Stated task:
Copy all of the material word for word, except for the pictures.

Data:

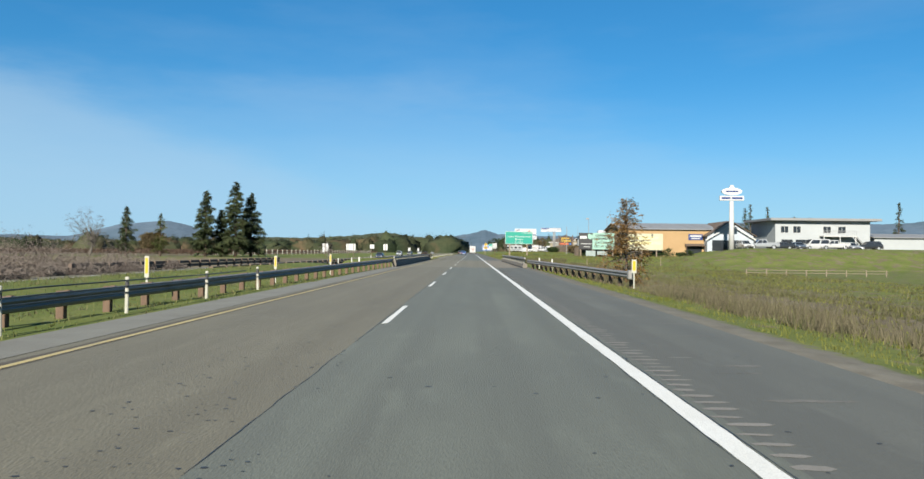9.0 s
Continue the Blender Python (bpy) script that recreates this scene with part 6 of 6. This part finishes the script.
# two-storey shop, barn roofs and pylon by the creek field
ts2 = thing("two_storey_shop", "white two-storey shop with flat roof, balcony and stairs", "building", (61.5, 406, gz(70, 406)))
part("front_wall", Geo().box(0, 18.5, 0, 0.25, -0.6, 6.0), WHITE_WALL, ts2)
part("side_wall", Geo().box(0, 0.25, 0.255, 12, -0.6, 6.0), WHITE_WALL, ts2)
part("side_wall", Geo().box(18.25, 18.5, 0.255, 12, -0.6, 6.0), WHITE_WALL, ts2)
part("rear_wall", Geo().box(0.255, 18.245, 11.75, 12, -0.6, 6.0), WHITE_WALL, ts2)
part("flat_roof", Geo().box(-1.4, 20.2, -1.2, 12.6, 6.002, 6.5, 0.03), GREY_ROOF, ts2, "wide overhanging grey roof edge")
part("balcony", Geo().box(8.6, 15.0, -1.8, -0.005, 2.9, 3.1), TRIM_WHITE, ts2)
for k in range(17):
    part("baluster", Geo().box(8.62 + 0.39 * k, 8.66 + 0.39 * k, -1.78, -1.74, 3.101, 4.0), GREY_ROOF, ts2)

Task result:
9.0 s
Continue the Blender Python (bpy) script that recreates this scene with part 6 of 6. This part finishes the script.
# two-storey shop, barn roofs and pylon by the creek field
ts2 = thing("two_storey_shop", "white two-storey shop with flat roof, balcony and stairs", "building", (61.5, 406, gz(70, 406)))
part("front_wall", Geo().box(0, 18.5, 0, 0.25, -0.6, 6.0), WHITE_WALL, ts2)
part("side_wall", Geo().box(0, 0.25, 0.255, 12, -0.6, 6.0), WHITE_WALL, ts2)
part("side_wall", Geo().box(18.25, 18.5, 0.255, 12, -0.6, 6.0), WHITE_WALL, ts2)
part("rear_wall", Geo().box(0.255, 18.245, 11.75, 12, -0.6, 6.0), WHITE_WALL, ts2)
part("flat_roof", Geo().box(-1.4, 20.2, -1.2, 12.6, 6.002, 6.5, 0.03), GREY_ROOF, ts2, "wide overhanging grey roof edge")
part("balcony", Geo().box(8.6, 15.0, -1.8, -0.005, 2.9, 3.1), TRIM_WHITE, ts2)
for k in range(17):
    part("baluster", Geo().box(8.62 + 0.39 * k, 8.66 + 0.39 * k, -1.78, -1.74, 3.101, 4.0), GREY_ROOF, ts2)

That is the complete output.